(Task to carry out): Reproduce all the material exactly, minus any pictures it holds.
-- BEGIN Supplied material --
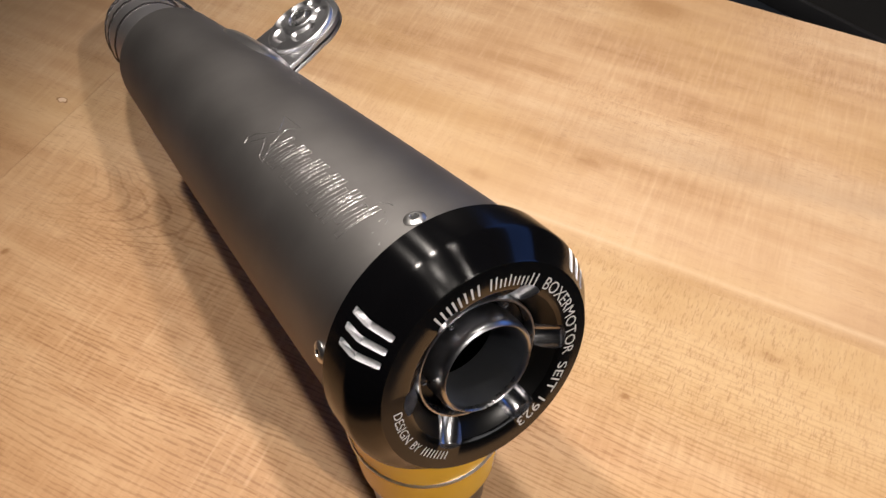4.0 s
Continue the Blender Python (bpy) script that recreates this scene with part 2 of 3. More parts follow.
    # redder heartwood in the boards along one side
    heart = ramp(tree, at.outputs[0], [(0.0, 1.0), (0.20, 0.85), (0.45, 0.0)])
    col = mix(tree, math_node(tree, "MULTIPLY", heart, 0.95), col, (1.0, 0.885, 0.76), "MULTIPLY")
    # the oil deepens the whole top to a warm honey tone
    col = mix(tree, 1.0, col, (1.0, 0.975, 0.935), "MULTIPLY")
    # arched growth lines where one board was cut through the crown
    du = math_node(tree, "SUBTRACT", math_node(tree, "MULTIPLY_ADD", noise_tex(tree, coords(tree), 12, 2), 0.030, at.outputs[0]), 0.345)
    field = math_node(tree, "SUBTRACT", at.outputs[1], math_node(tree, "MULTIPLY", math_node(tree, "MULTIPLY", du, du), 60.0))
    arch = math_node(tree, "SINE", math_node(tree, "MULTIPLY_ADD", field, 330.0, math_node(tree, "MULTIPLY", noise_tex(tree, coords(tree), 9, 2), 5.0)))
    arch = math_node(tree, "MULTIPLY_ADD", dash, 0.55, math_node(tree, "MULTIPLY", arch, 0.45))
    arch = ramp(tree, arch, [(0.56, 0.0), (0.72, 1.0)])
    win = math_node(tree, "MULTIPLY", ramp(tree, at.outputs[0], [(0.262, 0.0), (0.285, 1.0), (0.350, 1.0), (0.370, 0.0)]), ramp(tree, at.outputs[1], [(0.555, 0.0), (0.58, 1.0), (0.64, 0.6), (0.72, 0.0)]))
    col = mix(tree, math_node(tree, "MULTIPLY", math_node(tree, "MULTIPLY", arch, win), 0.52), col, (0.22, 0.105, 0.045))
    # a pale double score where two boards meet end to end
    for line in (0.7735, 0.7795):
        score = math_node(tree, "LESS_THAN", math_node(tree, "ABSOLUTE", math_node(tree, "SUBTRACT", at.outputs[1], line)), 0.0011)
        score = math_node(tree, "MULTIPLY", score, ramp(tree, at.outputs[0], [(0.172, 0.0), (0.178, 1.0), (0.252, 1.0), (0.258, 0.0)]))
        col = mix(tree, math_node(tree, "MULTIPLY", score, math_node(tree, "MULTIPLY", broad, 0.7)), col, (0.66, 0.49, 0.34))
    # knots
    sep = tree.nodes.new("ShaderNodeSeparateXYZ")
    wob = tree.nodes.new("ShaderNodeTexNoise")
    wob.inputs["Scale"].default_value = 120
    tree.links.new(base, wob.inputs["Vector"])
    bent = tree.nodes.new("ShaderNodeVectorMath")
    bent.operation = "MULTIPLY_ADD"
    tree.links.new(wob.outputs["Color"], bent.inputs[0])
    bent.inputs[1].default_value = (0.006, 0.009, 0)
    tree.links.new(base, bent.inputs[2])
    tree.links.new(bent.outputs[0], sep.inputs[0])
    total = None
    for ku, kv, su, sv, depth in KNOTS:
        dx = math_node(tree, "DIVIDE", math_node(tree, "SUBTRACT", sep.outputs[0], ku + 0.003), su)
        dy = math_node(tree, "DIVIDE", math_node(tree, "SUBTRACT", sep.outputs[1], kv + 0.0045), sv)
        r2 = math_node(tree, "ADD", math_node(tree, "MULTIPLY", dx, dx), math_node(tree, "MULTIPLY", dy, dy))
        k = math_node(tree, "DIVIDE", 0.75 * depth, math_node(tree, "ADD", 1.0, math_node(tree, "MULTIPLY", r2, r2)))
        total = k if total is None else math_node(tree, "MAXIMUM", total, k)
    col = mix(tree, total, col, (0.23, 0.095, 0.024))
    # two filled knots: a pale plug inside a dark rim
    for ku, kv, su, sv in ((0.048, 0.533, 0.0042, 0.0068), (0.399, 0.756, 0.0042, 0.0062)):
        dx = math_node(tree, "DIVIDE", math_node(tree, "SUBTRACT", sep.outputs[0], ku + 0.003), su)
        dy = math_node(tree, "DIVIDE", math_node(tree, "SUBTRACT", sep.outputs[1], kv + 0.0045), sv)
        r2 = math_node(tree, "ADD", math_node(tree, "MULTIPLY", dx, dx), math_node(tree, "MULTIPLY", dy, dy))
        col = mix(tree, ramp(tree, r2, [(0.55, 0.0), (0.62, 1.0), (0.80, 0.8), (1.4, 0.0)]), col, (0.26, 0.14, 0.065))
        col = mix(tree, ramp(tree, r2, [(0.45, 1.0), (0.62, 0.0)]), col, (0.70, 0.53, 0.38))
    tree.links.new(col, b.inputs["Base Color"])
    rough = math_node(tree, "MULTIPLY_ADD", streak, 0.22, 0.36)
    tree.links.new(rough, b.inputs["Roughness"])
    b.inputs["Specular IOR Level"].default_value = 0.22
    h = math_node(tree, "SUBTRACT", math_node(tree, "MULTIPLY", streak, 0.4), pores)
    h = math_node(tree, "SUBTRACT", h, math_node(tree, "MULTIPLY", deep, 0.6))
    h = math_node(tree, "SUBTRACT", h, math_node(tree, "MULTIPLY", ribs, 0.4))
    h = math_node(tree, "SUBTRACT", h, math_node(tree, "MULTIPLY", ticks, 0.6))
    bump(tree, b, h, 0.35, 0.0004)
    return mat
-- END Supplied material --
(Solution for this exercise):
4.0 s
Continue the Blender Python (bpy) script that recreates this scene with part 2 of 3. More parts follow.
    # redder heartwood in the boards along one side
    heart = ramp(tree, at.outputs[0], [(0.0, 1.0), (0.20, 0.85), (0.45, 0.0)])
    col = mix(tree, math_node(tree, "MULTIPLY", heart, 0.95), col, (1.0, 0.885, 0.76), "MULTIPLY")
    # the oil deepens the whole top to a warm honey tone
    col = mix(tree, 1.0, col, (1.0, 0.975, 0.935), "MULTIPLY")
    # arched growth lines where one board was cut through the crown
    du = math_node(tree, "SUBTRACT", math_node(tree, "MULTIPLY_ADD", noise_tex(tree, coords(tree), 12, 2), 0.030, at.outputs[0]), 0.345)
    field = math_node(tree, "SUBTRACT", at.outputs[1], math_node(tree, "MULTIPLY", math_node(tree, "MULTIPLY", du, du), 60.0))
    arch = math_node(tree, "SINE", math_node(tree, "MULTIPLY_ADD", field, 330.0, math_node(tree, "MULTIPLY", noise_tex(tree, coords(tree), 9, 2), 5.0)))
    arch = math_node(tree, "MULTIPLY_ADD", dash, 0.55, math_node(tree, "MULTIPLY", arch, 0.45))
    arch = ramp(tree, arch, [(0.56, 0.0), (0.72, 1.0)])
    win = math_node(tree, "MULTIPLY", ramp(tree, at.outputs[0], [(0.262, 0.0), (0.285, 1.0), (0.350, 1.0), (0.370, 0.0)]), ramp(tree, at.outputs[1], [(0.555, 0.0), (0.58, 1.0), (0.64, 0.6), (0.72, 0.0)]))
    col = mix(tree, math_node(tree, "MULTIPLY", math_node(tree, "MULTIPLY", arch, win), 0.52), col, (0.22, 0.105, 0.045))
    # a pale double score where two boards meet end to end
    for line in (0.7735, 0.7795):
        score = math_node(tree, "LESS_THAN", math_node(tree, "ABSOLUTE", math_node(tree, "SUBTRACT", at.outputs[1], line)), 0.0011)
        score = math_node(tree, "MULTIPLY", score, ramp(tree, at.outputs[0], [(0.172, 0.0), (0.178, 1.0), (0.252, 1.0), (0.258, 0.0)]))
        col = mix(tree, math_node(tree, "MULTIPLY", score, math_node(tree, "MULTIPLY", broad, 0.7)), col, (0.66, 0.49, 0.34))
    # knots
    sep = tree.nodes.new("ShaderNodeSeparateXYZ")
    wob = tree.nodes.new("ShaderNodeTexNoise")
    wob.inputs["Scale"].default_value = 120
    tree.links.new(base, wob.inputs["Vector"])
    bent = tree.nodes.new("ShaderNodeVectorMath")
    bent.operation = "MULTIPLY_ADD"
    tree.links.new(wob.outputs["Color"], bent.inputs[0])
    bent.inputs[1].default_value = (0.006, 0.009, 0)
    tree.links.new(base, bent.inputs[2])
    tree.links.new(bent.outputs[0], sep.inputs[0])
    total = None
    for ku, kv, su, sv, depth in KNOTS:
        dx = math_node(tree, "DIVIDE", math_node(tree, "SUBTRACT", sep.outputs[0], ku + 0.003), su)
        dy = math_node(tree, "DIVIDE", math_node(tree, "SUBTRACT", sep.outputs[1], kv + 0.0045), sv)
        r2 = math_node(tree, "ADD", math_node(tree, "MULTIPLY", dx, dx), math_node(tree, "MULTIPLY", dy, dy))
        k = math_node(tree, "DIVIDE", 0.75 * depth, math_node(tree, "ADD", 1.0, math_node(tree, "MULTIPLY", r2, r2)))
        total = k if total is None else math_node(tree, "MAXIMUM", total, k)
    col = mix(tree, total, col, (0.23, 0.095, 0.024))
    # two filled knots: a pale plug inside a dark rim
    for ku, kv, su, sv in ((0.048, 0.533, 0.0042, 0.0068), (0.399, 0.756, 0.0042, 0.0062)):
        dx = math_node(tree, "DIVIDE", math_node(tree, "SUBTRACT", sep.outputs[0], ku + 0.003), su)
        dy = math_node(tree, "DIVIDE", math_node(tree, "SUBTRACT", sep.outputs[1], kv + 0.0045), sv)
        r2 = math_node(tree, "ADD", math_node(tree, "MULTIPLY", dx, dx), math_node(tree, "MULTIPLY", dy, dy))
        col = mix(tree, ramp(tree, r2, [(0.55, 0.0), (0.62, 1.0), (0.80, 0.8), (1.4, 0.0)]), col, (0.26, 0.14, 0.065))
        col = mix(tree, ramp(tree, r2, [(0.45, 1.0), (0.62, 0.0)]), col, (0.70, 0.53, 0.38))
    tree.links.new(col, b.inputs["Base Color"])
    rough = math_node(tree, "MULTIPLY_ADD", streak, 0.22, 0.36)
    tree.links.new(rough, b.inputs["Roughness"])
    b.inputs["Specular IOR Level"].default_value = 0.22
    h = math_node(tree, "SUBTRACT", math_node(tree, "MULTIPLY", streak, 0.4), pores)
    h = math_node(tree, "SUBTRACT", h, math_node(tree, "MULTIPLY", deep, 0.6))
    h = math_node(tree, "SUBTRACT", h, math_node(tree, "MULTIPLY", ribs, 0.4))
    h = math_node(tree, "SUBTRACT", h, math_node(tree, "MULTIPLY", ticks, 0.6))
    bump(tree, b, h, 0.35, 0.0004)
    return mat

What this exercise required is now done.